En Turquie, le nationalisme, fabrique d’ennemis, a tourné avec le règne Erdogan, à plein régime… Les médias au service du pouvoir, ont fait ruisseler la notion d’ennemi de l’intérieur : les Kurdes, les arméniens, les autres… Le mot “arménien” devenu une insulte qui trempe ses racines dans l’histoire de la Turquie, est aujourd’hui usé et il en est abusé pour contrer tout critique de l’Etat-nation, ou la turcité. Entre aussi dans le jeu, la conjoncture et l’actualité internationale, qui met l’Arménie et l’Azerbaïdjan face à face. Les pro-régime en Turquie se positionnent par bigoterie et hostilité envers les arméniens, en soutien à l’Azerbaidjan. Entre en jeu alors, le Karabagh…

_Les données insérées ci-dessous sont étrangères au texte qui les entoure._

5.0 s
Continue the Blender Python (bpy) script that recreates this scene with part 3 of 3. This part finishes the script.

“De plus, si les nouvelles rapportées dans la presse sont vraies et que cette insistance sur une petite amie azerbaïdjanaise n’est pas une tentative de tabloïdisation de la question, elle doit être examinée plus en détails, cette petite amie doit être trouvée et ajoutée à l’enquête et l’enquête doit être étendue” explique l’avocate, “La petite amie azerbaïdjanaise a peut-être influencé le suspect au sujet du Karabakh, mais qu’est-ce que la Fondation Hrant Dink, Rakel Dink et les avocats peuvent avoir à voir avec le Karabakh ?”

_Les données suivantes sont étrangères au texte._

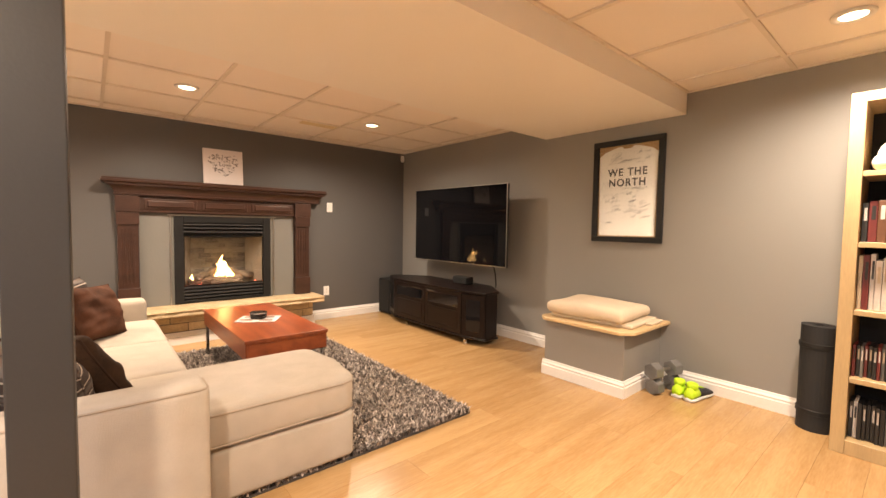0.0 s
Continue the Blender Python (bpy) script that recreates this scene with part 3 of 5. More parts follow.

Elle insiste encore sur la nature non isolée des menaces et sur l’atmosphère irrespirable de nationalisme :
“Un nouveau courriel de menaces a été envoyé à l’adresse électronique de la fondation la nuit dernière. Les agresseurs ont trouvé ce courage dans les discours de haine de plus en plus polarisants, marginalisants. Malheureusement, les déclarations des détenteurs du pouvoir ont également alimenté ces attaques et ces discours de haine. Ces attaques ne sont que le reflet du langage de la haine utilisé par les politiciens. Car ils encouragent les agresseurs et leur donnent l’impression que l’État va les protéger, qu’ils vont s’en sortir. Le bouclier de l’impunité est presque devenu une norme maintenant”. Cette conjecture et l’environnement dans lequel nous vivons sont tellement remplis de racisme et de haine qu’il nous est difficile de respirer.

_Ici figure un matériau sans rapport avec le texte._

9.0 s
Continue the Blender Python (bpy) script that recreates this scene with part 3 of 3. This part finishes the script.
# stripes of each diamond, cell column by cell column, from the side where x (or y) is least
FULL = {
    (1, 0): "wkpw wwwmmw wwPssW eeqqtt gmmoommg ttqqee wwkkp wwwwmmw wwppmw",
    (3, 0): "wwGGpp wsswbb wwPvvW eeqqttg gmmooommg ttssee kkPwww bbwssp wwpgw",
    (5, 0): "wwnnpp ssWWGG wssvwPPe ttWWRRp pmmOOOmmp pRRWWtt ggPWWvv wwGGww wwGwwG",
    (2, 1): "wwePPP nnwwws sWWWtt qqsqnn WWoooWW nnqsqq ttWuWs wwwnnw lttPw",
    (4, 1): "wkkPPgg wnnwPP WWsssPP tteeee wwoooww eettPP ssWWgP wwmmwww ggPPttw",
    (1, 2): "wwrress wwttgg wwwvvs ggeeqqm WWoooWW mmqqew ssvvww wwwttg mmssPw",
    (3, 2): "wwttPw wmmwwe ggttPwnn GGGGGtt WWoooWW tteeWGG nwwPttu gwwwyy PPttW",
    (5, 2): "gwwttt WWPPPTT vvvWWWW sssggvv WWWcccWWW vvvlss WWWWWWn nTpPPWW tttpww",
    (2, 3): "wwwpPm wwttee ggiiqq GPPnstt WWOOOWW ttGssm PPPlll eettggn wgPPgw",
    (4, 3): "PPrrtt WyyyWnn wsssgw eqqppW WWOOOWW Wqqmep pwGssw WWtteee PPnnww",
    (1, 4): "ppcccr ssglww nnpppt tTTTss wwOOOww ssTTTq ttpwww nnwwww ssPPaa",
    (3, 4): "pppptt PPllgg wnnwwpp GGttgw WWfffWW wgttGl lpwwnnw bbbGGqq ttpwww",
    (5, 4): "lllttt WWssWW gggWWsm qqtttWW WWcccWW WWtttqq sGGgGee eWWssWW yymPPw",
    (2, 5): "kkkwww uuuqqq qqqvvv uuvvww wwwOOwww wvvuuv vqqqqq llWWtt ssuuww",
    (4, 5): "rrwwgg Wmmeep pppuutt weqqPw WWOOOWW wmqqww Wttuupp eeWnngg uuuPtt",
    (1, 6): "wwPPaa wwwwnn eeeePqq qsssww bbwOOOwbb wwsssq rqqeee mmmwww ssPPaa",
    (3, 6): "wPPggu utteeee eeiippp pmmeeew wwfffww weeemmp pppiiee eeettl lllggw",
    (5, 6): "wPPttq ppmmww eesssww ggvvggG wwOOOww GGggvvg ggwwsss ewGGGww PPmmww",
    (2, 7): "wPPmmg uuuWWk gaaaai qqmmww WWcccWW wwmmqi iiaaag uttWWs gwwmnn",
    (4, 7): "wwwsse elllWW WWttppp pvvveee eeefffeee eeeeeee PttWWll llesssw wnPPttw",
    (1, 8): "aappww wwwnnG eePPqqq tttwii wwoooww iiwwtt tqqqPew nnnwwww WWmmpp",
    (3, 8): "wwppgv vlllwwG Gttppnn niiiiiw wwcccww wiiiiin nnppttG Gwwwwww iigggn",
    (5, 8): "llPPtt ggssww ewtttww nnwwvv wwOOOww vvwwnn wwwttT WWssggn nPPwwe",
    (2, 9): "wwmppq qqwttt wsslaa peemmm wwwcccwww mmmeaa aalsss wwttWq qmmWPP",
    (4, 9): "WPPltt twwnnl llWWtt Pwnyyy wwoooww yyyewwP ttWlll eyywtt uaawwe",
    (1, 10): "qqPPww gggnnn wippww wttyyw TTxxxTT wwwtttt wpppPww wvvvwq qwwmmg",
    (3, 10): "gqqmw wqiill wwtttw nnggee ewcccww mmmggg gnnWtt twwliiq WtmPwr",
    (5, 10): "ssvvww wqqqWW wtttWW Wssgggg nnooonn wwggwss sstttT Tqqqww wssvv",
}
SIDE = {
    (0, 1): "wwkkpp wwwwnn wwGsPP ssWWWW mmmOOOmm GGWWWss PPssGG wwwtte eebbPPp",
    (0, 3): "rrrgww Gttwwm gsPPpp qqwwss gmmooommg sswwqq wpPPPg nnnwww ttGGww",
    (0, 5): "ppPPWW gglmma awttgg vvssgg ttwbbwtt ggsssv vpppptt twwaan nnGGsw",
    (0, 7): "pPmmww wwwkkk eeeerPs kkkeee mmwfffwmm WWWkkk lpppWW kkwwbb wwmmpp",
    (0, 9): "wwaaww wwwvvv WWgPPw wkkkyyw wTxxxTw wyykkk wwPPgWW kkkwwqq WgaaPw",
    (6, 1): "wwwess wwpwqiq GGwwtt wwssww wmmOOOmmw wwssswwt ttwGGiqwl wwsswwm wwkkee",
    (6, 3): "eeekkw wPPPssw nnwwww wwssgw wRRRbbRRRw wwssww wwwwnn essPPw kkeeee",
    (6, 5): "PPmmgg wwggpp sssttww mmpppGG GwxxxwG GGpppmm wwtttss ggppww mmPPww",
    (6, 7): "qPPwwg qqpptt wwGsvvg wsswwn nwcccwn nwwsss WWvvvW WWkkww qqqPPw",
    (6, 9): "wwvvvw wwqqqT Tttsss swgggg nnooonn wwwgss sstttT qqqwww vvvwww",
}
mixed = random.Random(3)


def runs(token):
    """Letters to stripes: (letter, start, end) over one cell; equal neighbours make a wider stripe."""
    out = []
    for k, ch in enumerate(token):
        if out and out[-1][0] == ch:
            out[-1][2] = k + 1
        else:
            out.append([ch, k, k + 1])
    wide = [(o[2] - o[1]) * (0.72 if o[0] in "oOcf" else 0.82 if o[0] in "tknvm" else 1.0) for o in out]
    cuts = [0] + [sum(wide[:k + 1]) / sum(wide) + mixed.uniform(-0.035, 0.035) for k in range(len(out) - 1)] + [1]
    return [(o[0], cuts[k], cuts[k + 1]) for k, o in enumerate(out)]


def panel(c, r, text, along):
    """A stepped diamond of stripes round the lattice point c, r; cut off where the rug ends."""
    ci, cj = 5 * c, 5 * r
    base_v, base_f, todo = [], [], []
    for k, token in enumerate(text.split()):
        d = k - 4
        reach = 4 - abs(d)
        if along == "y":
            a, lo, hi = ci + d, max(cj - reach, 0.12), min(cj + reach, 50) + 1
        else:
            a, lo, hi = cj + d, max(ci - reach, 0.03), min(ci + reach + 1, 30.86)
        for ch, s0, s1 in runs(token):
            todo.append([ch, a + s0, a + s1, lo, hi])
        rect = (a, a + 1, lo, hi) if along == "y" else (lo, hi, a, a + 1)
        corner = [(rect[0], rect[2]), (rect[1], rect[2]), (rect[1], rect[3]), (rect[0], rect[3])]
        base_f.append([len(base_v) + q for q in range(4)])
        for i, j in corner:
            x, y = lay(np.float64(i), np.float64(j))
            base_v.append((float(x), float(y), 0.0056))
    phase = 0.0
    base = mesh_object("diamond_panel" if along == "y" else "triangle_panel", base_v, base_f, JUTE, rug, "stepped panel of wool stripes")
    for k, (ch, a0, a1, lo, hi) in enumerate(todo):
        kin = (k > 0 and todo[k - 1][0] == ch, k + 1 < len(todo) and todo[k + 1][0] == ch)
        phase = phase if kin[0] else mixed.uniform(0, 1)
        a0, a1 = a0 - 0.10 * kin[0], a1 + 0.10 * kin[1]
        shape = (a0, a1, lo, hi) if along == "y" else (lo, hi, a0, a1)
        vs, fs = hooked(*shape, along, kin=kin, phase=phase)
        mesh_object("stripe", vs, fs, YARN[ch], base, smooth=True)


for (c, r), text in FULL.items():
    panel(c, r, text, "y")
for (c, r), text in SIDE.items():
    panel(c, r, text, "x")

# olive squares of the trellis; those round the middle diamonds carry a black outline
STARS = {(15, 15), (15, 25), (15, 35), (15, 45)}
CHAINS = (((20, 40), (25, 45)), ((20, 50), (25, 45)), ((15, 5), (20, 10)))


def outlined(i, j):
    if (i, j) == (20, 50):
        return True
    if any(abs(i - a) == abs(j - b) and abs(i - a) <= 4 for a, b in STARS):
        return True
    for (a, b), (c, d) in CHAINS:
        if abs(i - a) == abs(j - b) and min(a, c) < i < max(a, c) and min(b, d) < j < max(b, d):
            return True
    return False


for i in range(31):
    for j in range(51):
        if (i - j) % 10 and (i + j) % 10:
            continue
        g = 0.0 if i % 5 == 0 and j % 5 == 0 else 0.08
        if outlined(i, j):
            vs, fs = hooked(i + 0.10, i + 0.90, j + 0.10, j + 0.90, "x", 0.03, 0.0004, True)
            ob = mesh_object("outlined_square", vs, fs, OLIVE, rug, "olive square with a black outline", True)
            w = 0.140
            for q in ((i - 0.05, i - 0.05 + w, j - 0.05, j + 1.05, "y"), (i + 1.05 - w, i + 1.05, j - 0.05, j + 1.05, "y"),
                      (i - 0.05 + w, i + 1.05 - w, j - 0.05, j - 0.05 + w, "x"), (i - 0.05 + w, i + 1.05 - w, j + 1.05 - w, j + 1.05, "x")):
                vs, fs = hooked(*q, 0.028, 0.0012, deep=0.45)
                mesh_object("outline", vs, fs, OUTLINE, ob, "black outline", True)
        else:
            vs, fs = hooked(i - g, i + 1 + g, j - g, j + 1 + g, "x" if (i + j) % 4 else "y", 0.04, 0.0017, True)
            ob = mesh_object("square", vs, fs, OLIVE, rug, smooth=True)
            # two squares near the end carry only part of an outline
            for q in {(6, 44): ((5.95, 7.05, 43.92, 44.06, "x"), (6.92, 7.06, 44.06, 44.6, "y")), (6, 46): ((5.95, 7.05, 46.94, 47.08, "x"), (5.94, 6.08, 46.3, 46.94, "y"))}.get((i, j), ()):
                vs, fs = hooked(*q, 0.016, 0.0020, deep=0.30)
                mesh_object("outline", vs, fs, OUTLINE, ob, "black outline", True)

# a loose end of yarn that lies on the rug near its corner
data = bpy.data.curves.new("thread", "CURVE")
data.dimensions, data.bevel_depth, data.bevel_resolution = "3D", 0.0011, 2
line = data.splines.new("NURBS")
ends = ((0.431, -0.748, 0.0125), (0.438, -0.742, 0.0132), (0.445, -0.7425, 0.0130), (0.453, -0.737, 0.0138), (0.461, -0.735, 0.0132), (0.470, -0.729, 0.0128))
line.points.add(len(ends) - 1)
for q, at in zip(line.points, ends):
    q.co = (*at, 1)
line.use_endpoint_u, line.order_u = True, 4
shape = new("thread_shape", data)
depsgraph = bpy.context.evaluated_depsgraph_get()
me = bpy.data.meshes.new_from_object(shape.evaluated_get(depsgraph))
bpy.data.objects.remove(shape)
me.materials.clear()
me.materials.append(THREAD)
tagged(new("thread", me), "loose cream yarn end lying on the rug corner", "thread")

Fethiye Çetin dit encore : “La société turque ne peut pas faire face à ces attaques. Notre histoire est pleine de grands chagrins et de crimes. Ce n’est que lorsque nous faisons face à ces chagrins que nous pouvons commencer à en être libérés, ce n’est qu’alors que nous pouvons commencer à guérir. Ce sera dur, ce sera douloureux, mais si nous ne le faisons pas, nous — en tant que société — serons amenés à nous effondrer.”
Et elle fait un appel aux autorités : “à changer leur langage et leur ton, à ouvrir les voies du dialogue et à abandonner tout comportement qui encouragera les agresseurs et l’impunité”.
Nous pensons pourtant que Fethiye Çetin est encore bien au dessous de ce que seraient les conditions pour une sortie réelle des cycles de violence et de nationalisme que connait en permanence la Turquie. Les bonnes volontés ne peuvent naître de la poursuite des affrontements, tant en terme d’invasion extérieure, comme en Syrie, de soutiens ouverts à des régimes tout autant nationalistes, que de désignation perpétuelle d’ennemis de l’intérieur pour subsister. Un siècle de turcité exclusive ne disparaîtra pas en une nuit.
Une République turque qui se glorifie d’une “unicité ethnique” fantasmée et d’une religion d’Etat n’est qu’un avatar nationaliste au nom duquel se sont commis et se commette guerres, et pire des crimes. C’est là l’histoire et le roman national de la Turquie depuis un siècle, bâti de surcroît sur le refoulé d’un génocide, devenu quasi fondateur. Une telle société et république ne peut être en proie qu’à ces démons là, qui l’empêche d’avancer.